_Your task_
Scan the data. Collect each line that contains the word "from".

Records with scene code

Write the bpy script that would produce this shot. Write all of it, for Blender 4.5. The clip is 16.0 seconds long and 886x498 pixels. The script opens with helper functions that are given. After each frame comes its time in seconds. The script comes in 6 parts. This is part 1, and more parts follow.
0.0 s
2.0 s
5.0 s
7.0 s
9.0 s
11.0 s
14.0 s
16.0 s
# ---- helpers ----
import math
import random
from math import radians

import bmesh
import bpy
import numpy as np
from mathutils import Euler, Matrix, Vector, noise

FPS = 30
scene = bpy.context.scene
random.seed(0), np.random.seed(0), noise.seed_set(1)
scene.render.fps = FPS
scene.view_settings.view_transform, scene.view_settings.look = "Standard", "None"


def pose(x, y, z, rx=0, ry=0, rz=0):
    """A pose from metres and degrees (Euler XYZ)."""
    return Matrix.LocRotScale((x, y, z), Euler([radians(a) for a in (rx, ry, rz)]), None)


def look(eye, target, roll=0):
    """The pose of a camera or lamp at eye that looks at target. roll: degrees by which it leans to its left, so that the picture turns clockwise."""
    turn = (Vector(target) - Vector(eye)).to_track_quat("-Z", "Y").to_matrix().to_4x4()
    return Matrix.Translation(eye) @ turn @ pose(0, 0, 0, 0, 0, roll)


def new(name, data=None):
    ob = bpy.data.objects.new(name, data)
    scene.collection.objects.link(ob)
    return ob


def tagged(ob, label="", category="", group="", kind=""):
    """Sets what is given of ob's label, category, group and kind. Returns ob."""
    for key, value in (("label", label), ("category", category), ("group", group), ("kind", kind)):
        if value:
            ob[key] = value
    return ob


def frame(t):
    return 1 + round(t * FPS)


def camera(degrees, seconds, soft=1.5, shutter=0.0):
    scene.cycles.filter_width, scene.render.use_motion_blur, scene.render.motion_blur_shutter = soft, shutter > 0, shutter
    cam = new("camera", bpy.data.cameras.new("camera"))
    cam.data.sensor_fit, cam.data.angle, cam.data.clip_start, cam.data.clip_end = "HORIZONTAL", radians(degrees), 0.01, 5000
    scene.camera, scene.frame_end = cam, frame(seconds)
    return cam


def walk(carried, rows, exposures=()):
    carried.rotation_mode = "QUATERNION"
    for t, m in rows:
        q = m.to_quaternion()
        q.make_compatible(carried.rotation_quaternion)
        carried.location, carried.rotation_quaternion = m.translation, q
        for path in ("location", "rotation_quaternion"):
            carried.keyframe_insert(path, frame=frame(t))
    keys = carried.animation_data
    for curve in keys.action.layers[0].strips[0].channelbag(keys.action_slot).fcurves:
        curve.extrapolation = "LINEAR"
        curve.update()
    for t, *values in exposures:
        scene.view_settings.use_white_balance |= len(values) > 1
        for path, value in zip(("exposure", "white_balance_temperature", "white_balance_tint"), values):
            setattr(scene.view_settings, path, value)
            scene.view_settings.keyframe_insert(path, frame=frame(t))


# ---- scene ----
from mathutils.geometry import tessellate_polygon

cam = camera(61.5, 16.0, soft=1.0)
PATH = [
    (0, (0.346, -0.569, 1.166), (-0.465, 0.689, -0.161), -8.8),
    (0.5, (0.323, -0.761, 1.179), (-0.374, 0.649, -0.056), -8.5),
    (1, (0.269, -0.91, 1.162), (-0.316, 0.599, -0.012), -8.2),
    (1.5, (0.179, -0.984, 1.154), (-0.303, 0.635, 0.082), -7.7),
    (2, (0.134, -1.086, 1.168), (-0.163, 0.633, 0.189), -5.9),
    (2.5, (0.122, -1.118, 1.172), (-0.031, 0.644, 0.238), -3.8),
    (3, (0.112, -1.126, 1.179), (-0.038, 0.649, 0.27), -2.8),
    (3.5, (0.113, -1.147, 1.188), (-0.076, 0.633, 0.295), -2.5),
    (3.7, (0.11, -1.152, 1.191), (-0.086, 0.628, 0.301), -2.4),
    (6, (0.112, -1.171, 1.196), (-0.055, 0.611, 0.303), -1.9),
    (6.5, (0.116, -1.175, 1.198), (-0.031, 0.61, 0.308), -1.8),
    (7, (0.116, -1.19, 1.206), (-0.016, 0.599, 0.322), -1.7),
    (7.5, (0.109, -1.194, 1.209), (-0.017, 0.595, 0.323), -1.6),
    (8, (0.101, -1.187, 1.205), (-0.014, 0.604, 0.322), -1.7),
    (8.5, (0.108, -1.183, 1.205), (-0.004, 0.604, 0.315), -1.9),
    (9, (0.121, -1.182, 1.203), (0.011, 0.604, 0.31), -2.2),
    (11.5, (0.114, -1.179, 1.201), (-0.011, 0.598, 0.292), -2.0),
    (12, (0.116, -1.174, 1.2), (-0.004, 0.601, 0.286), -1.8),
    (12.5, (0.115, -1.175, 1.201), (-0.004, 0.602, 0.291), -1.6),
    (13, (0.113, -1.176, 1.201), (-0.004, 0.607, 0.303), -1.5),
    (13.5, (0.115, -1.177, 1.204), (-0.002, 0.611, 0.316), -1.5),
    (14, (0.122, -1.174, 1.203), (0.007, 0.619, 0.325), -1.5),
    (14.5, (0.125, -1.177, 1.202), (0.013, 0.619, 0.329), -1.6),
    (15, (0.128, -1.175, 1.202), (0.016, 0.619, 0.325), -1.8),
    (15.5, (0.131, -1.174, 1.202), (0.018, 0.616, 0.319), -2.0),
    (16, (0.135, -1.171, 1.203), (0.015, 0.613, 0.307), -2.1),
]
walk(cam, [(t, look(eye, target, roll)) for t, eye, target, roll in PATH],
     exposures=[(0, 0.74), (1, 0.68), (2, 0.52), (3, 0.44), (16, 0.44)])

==

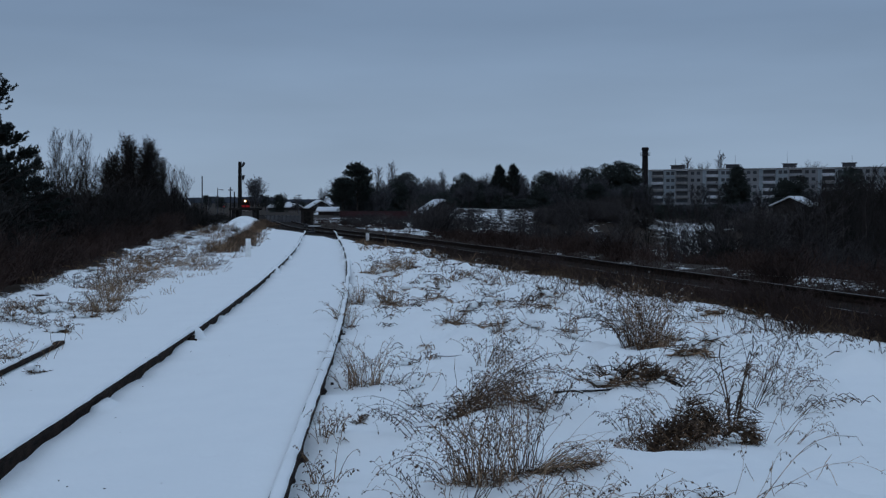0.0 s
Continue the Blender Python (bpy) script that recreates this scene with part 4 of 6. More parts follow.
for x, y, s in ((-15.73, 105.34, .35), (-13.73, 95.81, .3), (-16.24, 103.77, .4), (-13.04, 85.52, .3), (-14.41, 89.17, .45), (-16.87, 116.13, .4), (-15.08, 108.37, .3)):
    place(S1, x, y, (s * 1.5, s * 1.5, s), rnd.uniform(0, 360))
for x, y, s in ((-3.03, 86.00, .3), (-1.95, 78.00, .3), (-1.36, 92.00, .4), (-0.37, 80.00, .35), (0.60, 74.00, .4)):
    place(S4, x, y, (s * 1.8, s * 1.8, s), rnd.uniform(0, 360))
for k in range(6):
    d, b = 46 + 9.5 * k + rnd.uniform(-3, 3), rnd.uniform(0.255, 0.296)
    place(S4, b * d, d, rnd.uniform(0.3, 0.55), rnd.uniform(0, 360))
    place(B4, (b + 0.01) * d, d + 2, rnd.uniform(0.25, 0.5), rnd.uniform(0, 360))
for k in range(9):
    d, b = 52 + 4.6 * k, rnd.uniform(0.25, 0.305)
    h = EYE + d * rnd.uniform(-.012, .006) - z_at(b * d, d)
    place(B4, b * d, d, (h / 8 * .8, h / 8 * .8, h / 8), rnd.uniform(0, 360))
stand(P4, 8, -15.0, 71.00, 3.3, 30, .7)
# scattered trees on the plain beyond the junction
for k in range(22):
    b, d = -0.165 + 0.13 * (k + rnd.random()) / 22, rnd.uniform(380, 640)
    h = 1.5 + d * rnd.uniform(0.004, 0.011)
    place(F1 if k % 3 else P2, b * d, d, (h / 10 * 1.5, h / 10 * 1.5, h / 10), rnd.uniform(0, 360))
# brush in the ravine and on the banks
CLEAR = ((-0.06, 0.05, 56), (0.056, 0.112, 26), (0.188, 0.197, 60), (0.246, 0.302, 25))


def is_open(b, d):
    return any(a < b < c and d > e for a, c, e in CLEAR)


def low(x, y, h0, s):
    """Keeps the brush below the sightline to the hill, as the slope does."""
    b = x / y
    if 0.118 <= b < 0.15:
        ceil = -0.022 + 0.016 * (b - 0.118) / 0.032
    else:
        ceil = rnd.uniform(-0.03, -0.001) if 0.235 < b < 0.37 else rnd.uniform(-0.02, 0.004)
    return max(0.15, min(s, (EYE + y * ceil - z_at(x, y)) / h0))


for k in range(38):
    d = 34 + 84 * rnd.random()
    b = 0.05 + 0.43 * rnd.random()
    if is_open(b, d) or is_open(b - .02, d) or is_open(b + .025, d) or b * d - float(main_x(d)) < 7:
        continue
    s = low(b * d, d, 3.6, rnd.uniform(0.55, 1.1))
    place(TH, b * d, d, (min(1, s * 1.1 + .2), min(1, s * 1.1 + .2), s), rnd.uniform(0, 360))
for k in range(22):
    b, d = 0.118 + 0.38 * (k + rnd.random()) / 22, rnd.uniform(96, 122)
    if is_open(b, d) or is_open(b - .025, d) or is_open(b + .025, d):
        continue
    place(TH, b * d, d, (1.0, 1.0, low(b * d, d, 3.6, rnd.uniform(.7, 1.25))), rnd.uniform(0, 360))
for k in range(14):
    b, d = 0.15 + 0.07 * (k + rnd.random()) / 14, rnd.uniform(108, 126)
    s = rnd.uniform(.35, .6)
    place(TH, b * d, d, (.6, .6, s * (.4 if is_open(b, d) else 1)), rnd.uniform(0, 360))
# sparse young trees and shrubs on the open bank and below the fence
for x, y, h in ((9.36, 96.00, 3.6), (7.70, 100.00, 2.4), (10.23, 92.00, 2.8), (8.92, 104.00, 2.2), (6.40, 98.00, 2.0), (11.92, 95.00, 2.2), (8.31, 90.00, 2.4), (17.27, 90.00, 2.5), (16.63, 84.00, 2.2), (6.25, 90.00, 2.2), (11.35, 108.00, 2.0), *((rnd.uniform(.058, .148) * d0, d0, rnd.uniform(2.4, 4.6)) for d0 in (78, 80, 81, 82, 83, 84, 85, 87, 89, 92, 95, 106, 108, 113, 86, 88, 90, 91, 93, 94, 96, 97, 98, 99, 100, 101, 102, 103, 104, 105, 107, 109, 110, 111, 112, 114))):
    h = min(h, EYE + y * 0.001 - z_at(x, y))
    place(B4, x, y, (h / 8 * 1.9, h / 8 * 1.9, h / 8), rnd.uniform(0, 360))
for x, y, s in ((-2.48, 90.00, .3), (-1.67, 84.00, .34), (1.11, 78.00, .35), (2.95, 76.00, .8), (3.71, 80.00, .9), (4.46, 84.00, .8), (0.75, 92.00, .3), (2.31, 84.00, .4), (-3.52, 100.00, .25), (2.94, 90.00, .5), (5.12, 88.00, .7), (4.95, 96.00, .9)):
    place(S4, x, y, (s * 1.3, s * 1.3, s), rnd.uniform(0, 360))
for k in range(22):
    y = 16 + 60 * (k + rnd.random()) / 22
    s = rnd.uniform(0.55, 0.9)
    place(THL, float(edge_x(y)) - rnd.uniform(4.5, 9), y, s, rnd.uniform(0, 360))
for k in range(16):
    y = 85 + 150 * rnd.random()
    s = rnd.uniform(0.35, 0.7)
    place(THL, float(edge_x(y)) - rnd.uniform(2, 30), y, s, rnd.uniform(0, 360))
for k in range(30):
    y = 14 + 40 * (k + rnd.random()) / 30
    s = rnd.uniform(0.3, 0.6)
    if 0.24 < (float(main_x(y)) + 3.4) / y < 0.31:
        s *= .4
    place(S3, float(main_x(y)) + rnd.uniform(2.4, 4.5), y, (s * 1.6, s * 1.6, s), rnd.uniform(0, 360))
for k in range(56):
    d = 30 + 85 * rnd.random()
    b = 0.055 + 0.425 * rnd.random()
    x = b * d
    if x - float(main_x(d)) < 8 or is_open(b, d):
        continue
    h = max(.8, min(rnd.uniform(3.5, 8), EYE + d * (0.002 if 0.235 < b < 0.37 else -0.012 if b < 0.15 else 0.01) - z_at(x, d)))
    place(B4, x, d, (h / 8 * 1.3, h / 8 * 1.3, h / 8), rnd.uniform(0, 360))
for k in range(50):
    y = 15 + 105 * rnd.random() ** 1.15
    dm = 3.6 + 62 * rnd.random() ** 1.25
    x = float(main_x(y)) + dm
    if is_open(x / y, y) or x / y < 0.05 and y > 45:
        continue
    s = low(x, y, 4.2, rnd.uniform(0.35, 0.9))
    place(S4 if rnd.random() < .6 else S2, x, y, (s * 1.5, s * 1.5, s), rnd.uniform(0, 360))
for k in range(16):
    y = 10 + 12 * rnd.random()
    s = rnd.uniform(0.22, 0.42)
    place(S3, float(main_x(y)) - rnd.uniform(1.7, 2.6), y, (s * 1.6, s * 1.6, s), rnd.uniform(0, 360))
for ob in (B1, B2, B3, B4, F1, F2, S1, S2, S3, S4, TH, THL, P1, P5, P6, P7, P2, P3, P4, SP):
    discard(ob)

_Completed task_
from math import radians
from mathutils import Euler, Matrix, Vector, noise
    """A pose from metres and degrees (Euler XYZ)."""
from mathutils.geometry import tessellate_polygon